The first graph is indeed confusing.

My guess is that the average is across all requests, while the graph shows the average based on a specific date and does now show the total number of requests that succeeded on that date.

So if on 7/25 there were 5 requests with apdex of 50, but on 8/2 there were 100 requests with apdex of 95, the average (for just these two days) would end up being 92.

We can also see that during the low apdex period there is a really high error rate, and I believe that recent changes made it so errored requests are not counted towards the average.

mrjones · August 6, 2025, 9:32pm

Thanks @diana !

Checking the query more closely, I see it’s not actually an average of all requests, but just requests to .*/get-ids and requests which return a 2xx or 3xx response.
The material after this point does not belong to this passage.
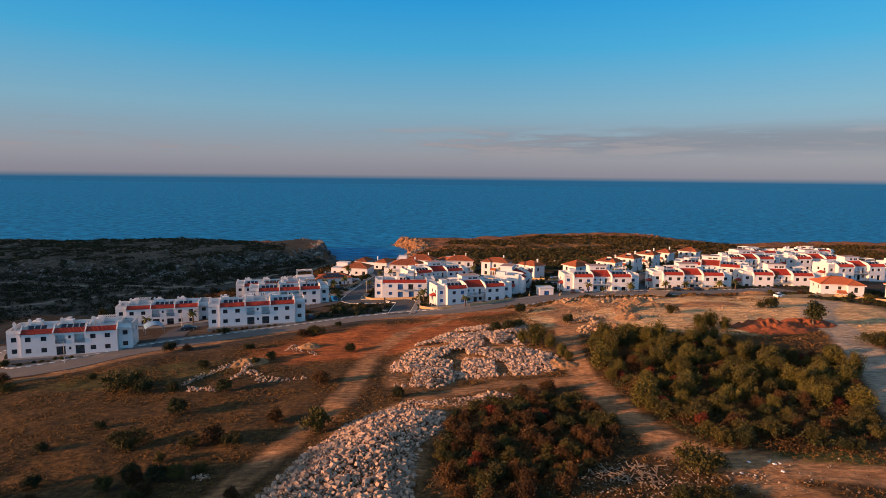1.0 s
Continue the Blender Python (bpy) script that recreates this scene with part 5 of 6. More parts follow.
for i in range(5):
    part("plank", Shape().beam((-0.3 + 0.1 * i, 4.2 + 0.45 * i, LZ + 0.22 + 0.03 * i), (0.9, 4.5 + 0.5 * i, LZ + 0.2 + 0.05 * i), 0.22, 0.05), wood_plank, h)
part("plank", Shape().beam((16, LY - 0.1, LZ + 0.25), (18, LY + 0.15, LZ + 0.28), 0.5, 0.06), wood_plank, h)

# ---- stones ----


def stone_mesh(seed, flat=0.75):
    """An angular block with worn corners."""
    r = random.Random(seed)
    bm = bmesh.new()
    bmesh.ops.create_icosphere(bm, subdivisions=1, radius=1.0)
    cut = [(Vector((r.gauss(0, 1), r.gauss(0, 1), r.gauss(0, 1))).normalized(), r.uniform(0.34, 0.7)) for _ in range(9)]
    sc = Vector((r.uniform(0.9, 1.5), r.uniform(0.75, 1.15), flat * r.uniform(0.75, 1.3)))
    for v in bm.verts:
        for n, d in cut:
            k = v.co.dot(n)
            if k > d:
                v.co -= n * (k - d)
        v.co *= 1 + r.uniform(-0.07, 0.07)
        v.co = Vector(a * b for a, b in zip(v.co, sc))
    return bm


STONES = []
for k in range(14):
    bm = stone_mesh(k)
    STONES.append((np.array([v.co[:] for v in bm.verts]), np.array([[v.index for v in f.verts] for f in bm.faces])))
    bm.free()
CHIPS = []
for k in range(10):
    r = random.Random(40 + k)
    bm = bmesh.new()
    bmesh.ops.create_cube(bm, size=1.5)
    for v in bm.verts:
        v.co = Vector((v.co.x * r.uniform(0.7, 1.25), v.co.y * r.uniform(0.6, 1.1), v.co.z * r.uniform(0.45, 0.9))) + Vector((r.uniform(-0.25, 0.25), r.uniform(-0.25, 0.25), r.uniform(-0.25, 0.25)))
    bmesh.ops.triangulate(bm, faces=bm.faces)
    CHIPS.append((np.array([v.co[:] for v in bm.verts]), np.array([[v.index for v in f.verts] for f in bm.faces])))
    bm.free()
STONE_DATA = []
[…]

Here’s an formatted excerpt of the query where you can more easily see the route value:

cht_api_http_request_duration_seconds_count{
   instance=~"$cht_instance",
   route=~".*/get-ids",
   code=~"^2..$|^3..$"
}

But yeah, I guess the original Apdex math we’ve recreated…

        SatisfiedCount + (0.5 * ToleratingCount) + (0 * FrustratedCount)
Apdex = ----------------------------------------------------------------
                                  TotalSamples

…means that over a longer period of time, the scores will smooth out like we’re seeing?

@kenn - if you wanna weigh in, your input would be most welcome! You originally added this feature to Watchdog and you and I have tried recently to improve the API Apdex docs.